The other thing I didn't need was a letter from HRA that my homecare would stop on May 1 [I received the letter around a week before that deadline] because I never returned my recertification form.  I had never received a recertification form.  Moreover, I have a document, signed by my caseworker, that says I am certified for homecare until October 31, 2013.  My caseworker says he will work to straighten this out, but in the meantime, I should submit an M11Q [medical request for home care].  So, since my next clinic appointment isn't until July, I have to make a boondoggle trip to my neurologist for an extra exam so he can fill out the form.

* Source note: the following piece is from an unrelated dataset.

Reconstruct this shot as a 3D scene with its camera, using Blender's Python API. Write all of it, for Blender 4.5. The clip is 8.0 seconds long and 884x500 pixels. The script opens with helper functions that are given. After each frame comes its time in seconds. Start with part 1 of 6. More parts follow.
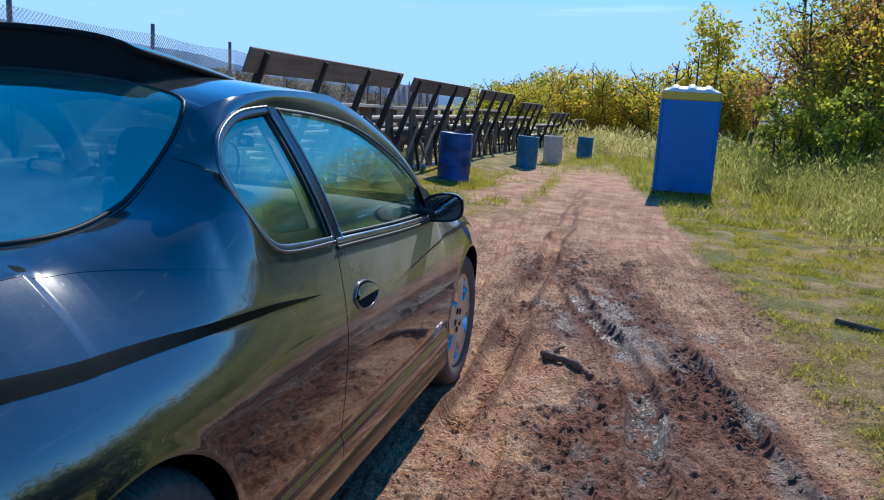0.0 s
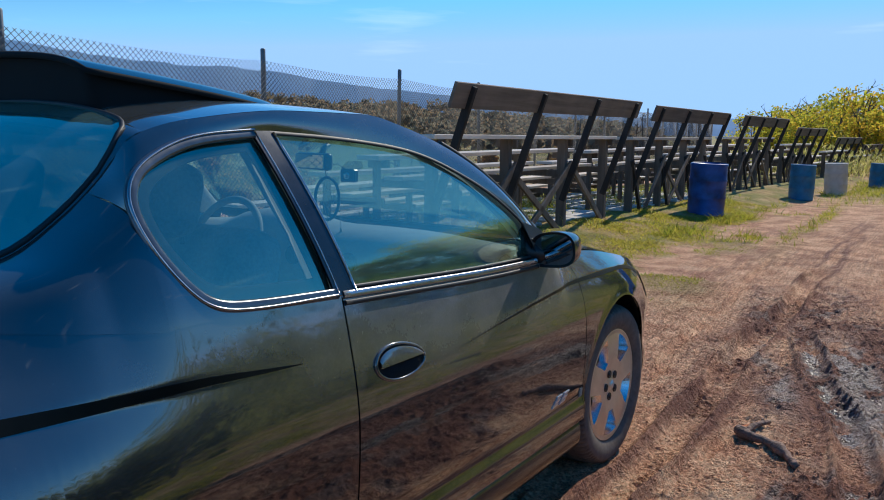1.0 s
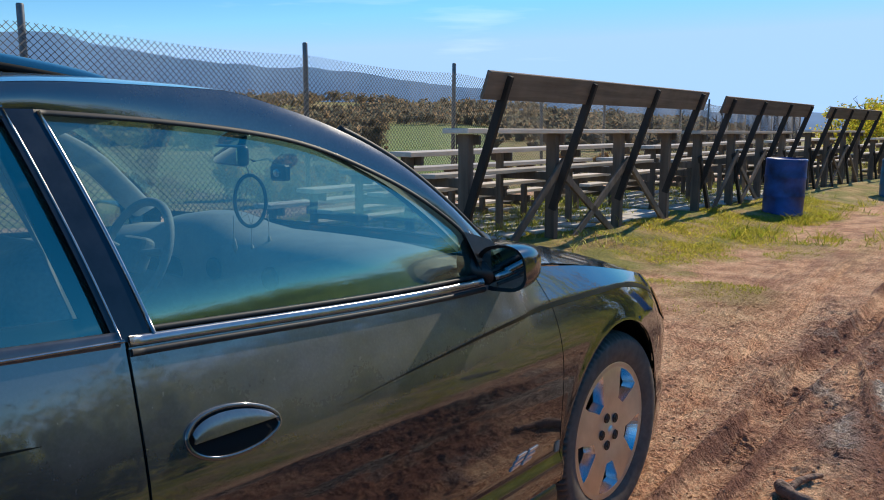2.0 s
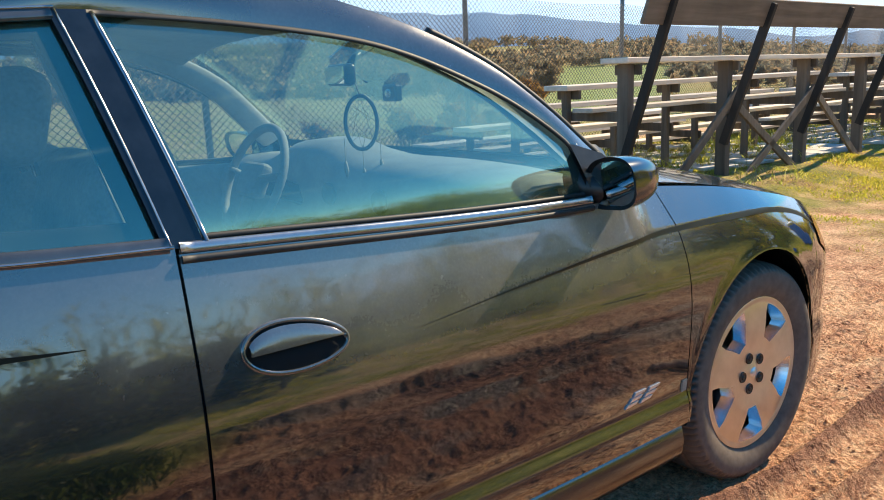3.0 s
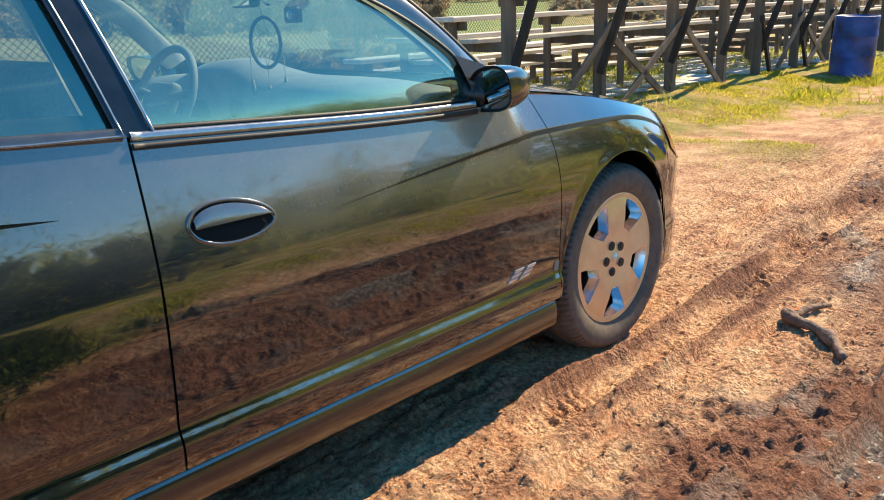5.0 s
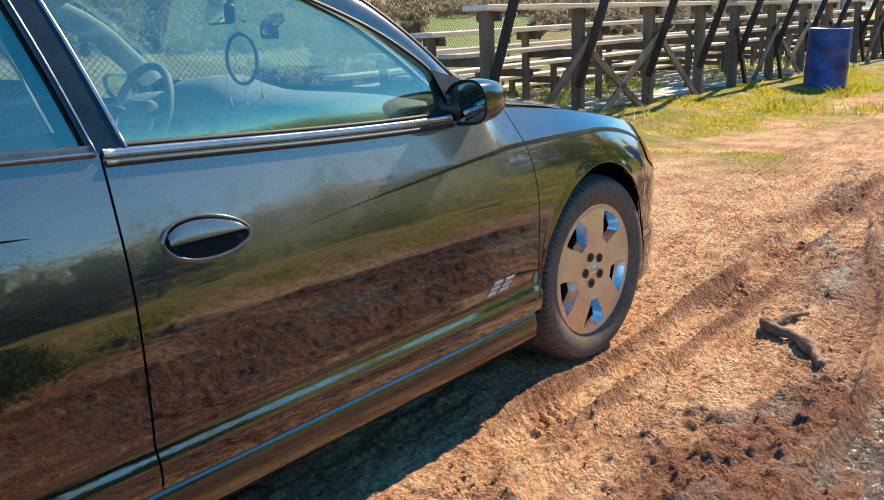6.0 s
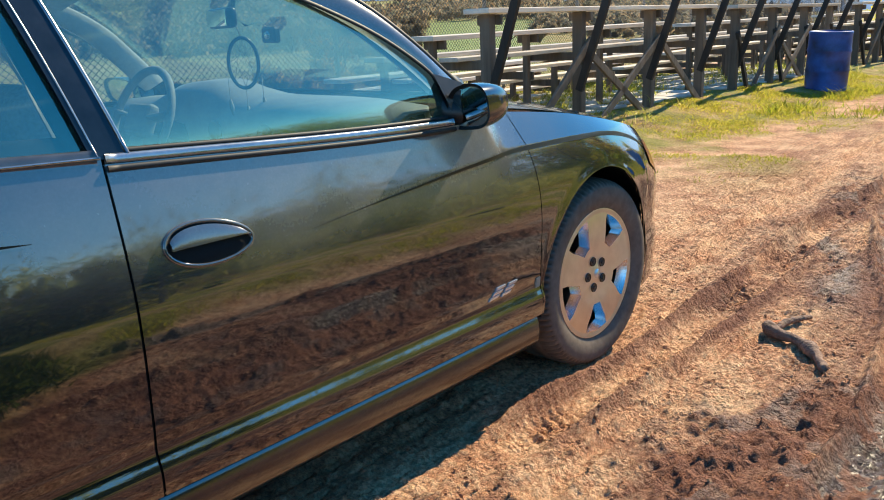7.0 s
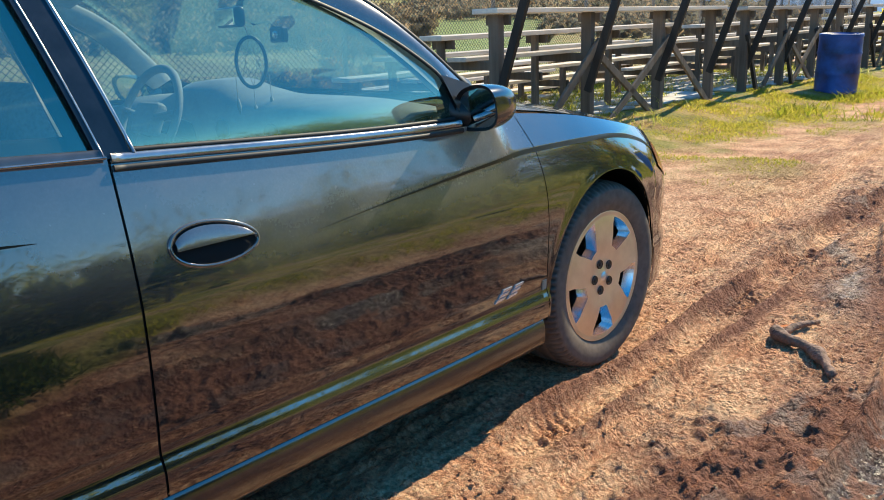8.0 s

My knee makes Access-a-Ride very painful because having my foot on the footrest for any length of time causes pain.  Ditto for any riding in the wheelchair through the street.  Because of this, I haven't had the inclination to leave the apartment, even though there have not been many offers by people to take me out anyway.  I have asked ALSA for a volunteer this summer to go out with me, but they haven't found anyone yet.  I have a problem keeping in touch with people; even when I send an email to a friend asking "how are you?"  they seem to take it as "Why haven't you been around?" and respond with a litany of how busy they are and all they are doing.  Because of this, I have made a resolution to not keep up my part of a friendship.  I can't even ask "how are you?" or give an update on myself without either getting no response, or getting a response that really annoys me.  Why do people always think it is about me?  Or worse yet, when I write to a friend with concern about some issue she is having, why do they always answer with "Don't worry about me.  What you have to deal with is so much worse".  I have come to the conclusion that I cannot even GIVE to a friendship without the other person feeling I am only thinking about myself and/or pimping for attention.  I would rather have truths than people tiptoeing around me, as if I am fragile and might break.  I think I have demonstrated that I am a lot stronger than they think I am.  I can deal with the solitude and isolation I once feared so much that I would do anything to avoid.  I am now in a situation I feared so much, proving you can adjust to anything.